Almost downright creationist, maybe even based out of the Genesis at places, Man of Steel has more ways to insult the viewer than merely though its painful clichĂ©s. Random picturesque shots adorn flashback sequences, adding to aesthetic value in a very Tree of Life way. These shots further elongate sequences where Clark – the kid, the adolescent and the helpless young man – beats himself down repeatedly wondering why he has been sent to planet Earth. To add to it are disgraceful lines that are high on intensity, low on meaning. It would have helped if there was a little more tongue-in-cheek humour that Cavill seems more than capable of. But no. Superman is the next-door introvert who keeps quiet because he is not sure if he has the right thing to say, saving people like that’s all his heart tells him to do. He would barbeque your truck on some electric poles and leave it behind as a thank you note rather than show some attitude.

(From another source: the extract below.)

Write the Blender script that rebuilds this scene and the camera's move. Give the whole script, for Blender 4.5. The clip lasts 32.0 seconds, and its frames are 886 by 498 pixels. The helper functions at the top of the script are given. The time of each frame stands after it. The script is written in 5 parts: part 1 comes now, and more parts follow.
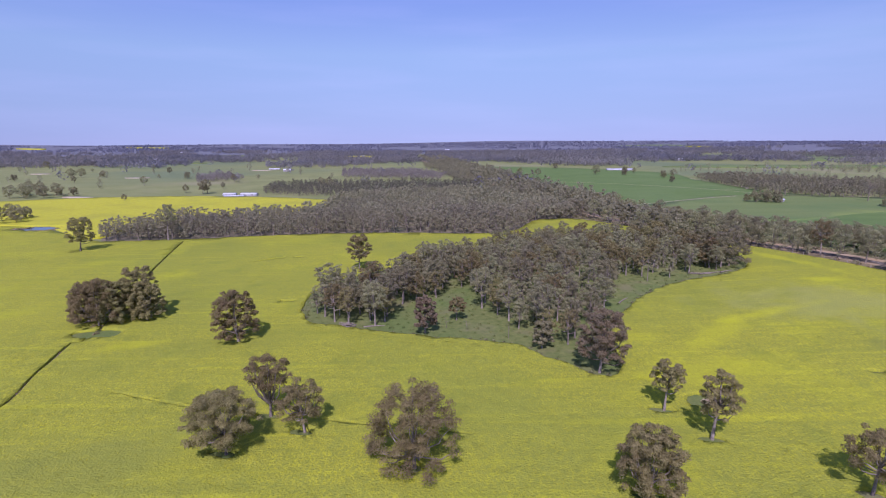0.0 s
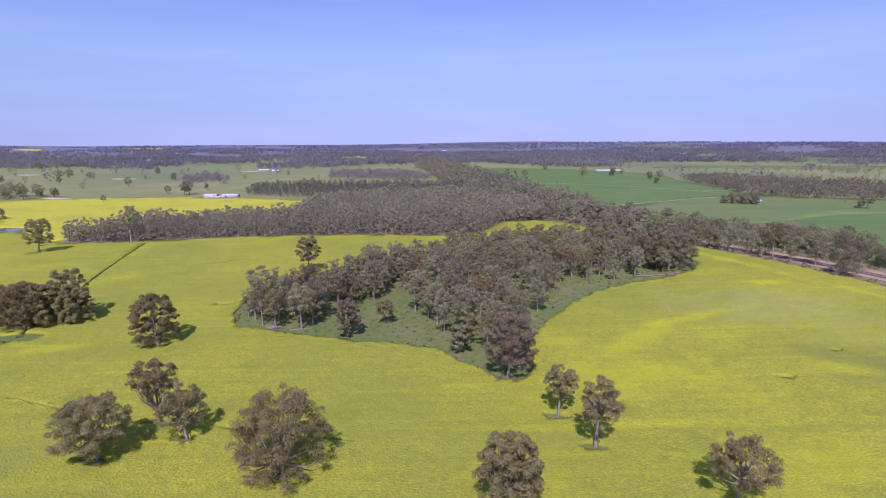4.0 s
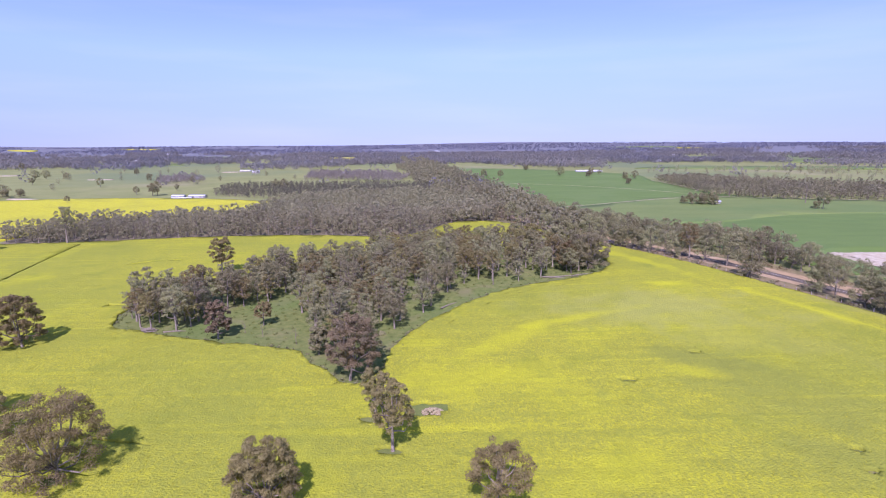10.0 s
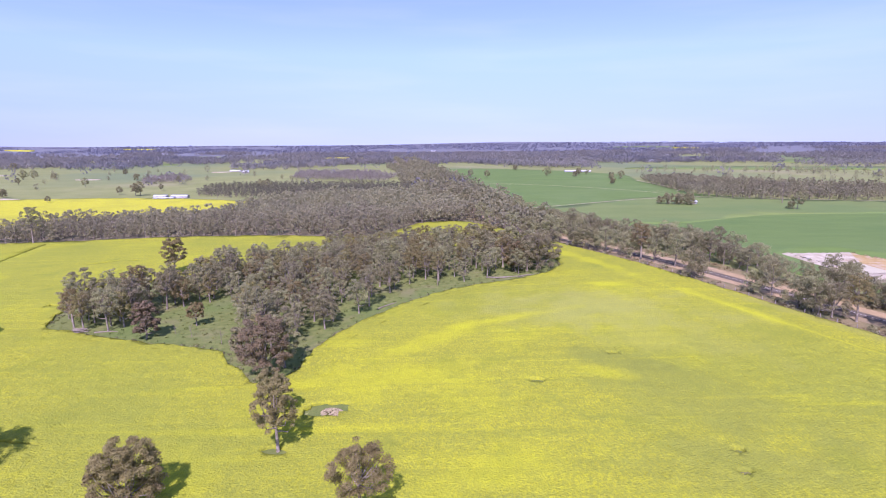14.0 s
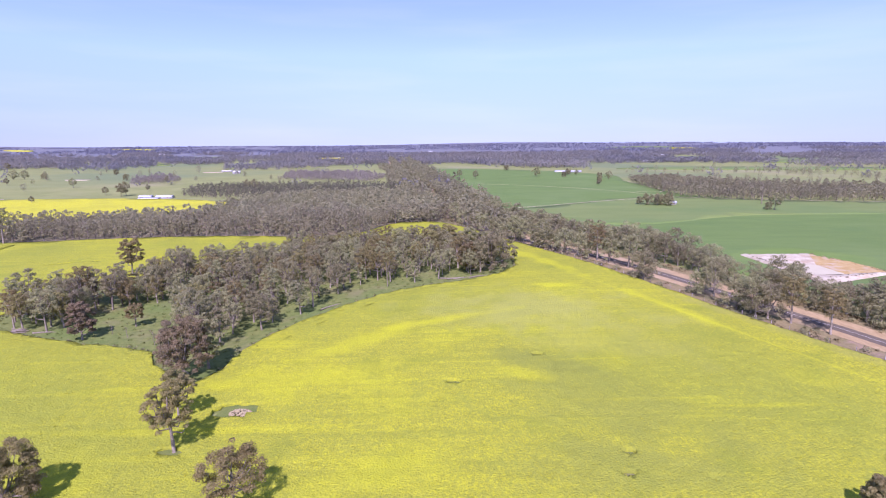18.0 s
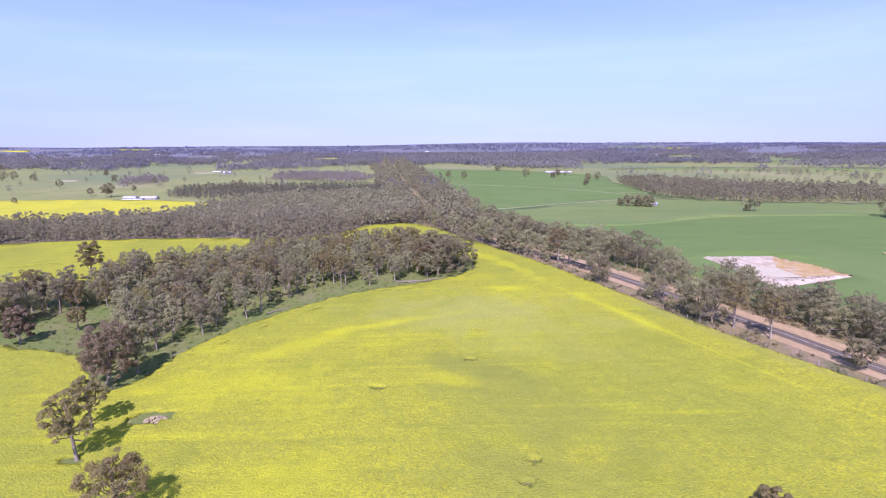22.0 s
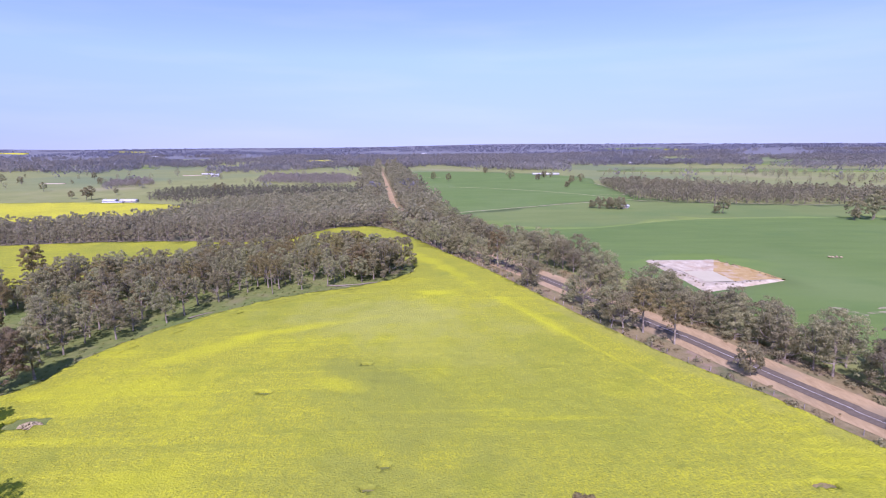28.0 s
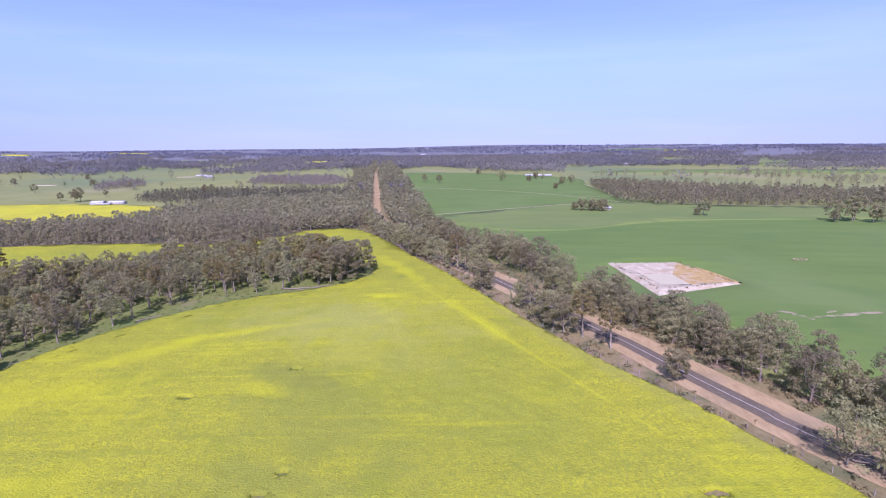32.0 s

And then the action sequences. Except for the final clash between Superman and Zod which has some ingenious CGI – you know you have reached the next level when you add shakycam to computer-generated imagery – the action scenes are straight out something like the Avengers or the Transformers series. I mean, sure America has seen a few skyscrapers fall. In Man of Steel, you lose count of those. You remember I spoke of a duel between Superman and the Kryptonian Faora earlier? Easily the hardest to follow, the most you can make of it are rings and blurs of red that say that Superman is being tossed around amidst flying debris. He takes a few, gives them back. We know the transaction happens although we never see it. And in the end, the Kryptonians leave – be it voluntarily, or sucked into a black hole. 

I read an interesting article that said Man of Steel holds the record for the most product-placements in any film, beating Wall Street: Money Never Sleeps. Other than a neat glimpse of Lexcorp hinting at a possible sequel, I don’t see how it makes sense. For instance, Superman consumes Budweiser. Superman uses Gilette, Toshiba and shops at Sears. Given the skilful hands the film rested in, it would have helped to incorporate the products better in the script – they could perhaps have done a self-parody for all its worth. A Superman movie being just another studio venture, to me, seems unacceptable.

Overall, Man of Steel has a very promising Superman in Cavill, a stellar Kevin Costner as Pa Kent – who is so good playing St. Joseph that it is most unfortunate he had to die the way he does – and a spell-binding last act that seems to be the Nolan trademark. There are a few more curious goings-on like the relationship between Perry White (Laurence Fishburne, the first Black man in the role) and Jenny, and hints of chemistry between Faora and the unstoppable Zod which might raise some eyebrows on comic book nerds. Otherwise, the only thing significantly original about Man of Steel is the rather distasteful beard that’s slapped on to Zod which – for a change – has David S. Goyer written on it.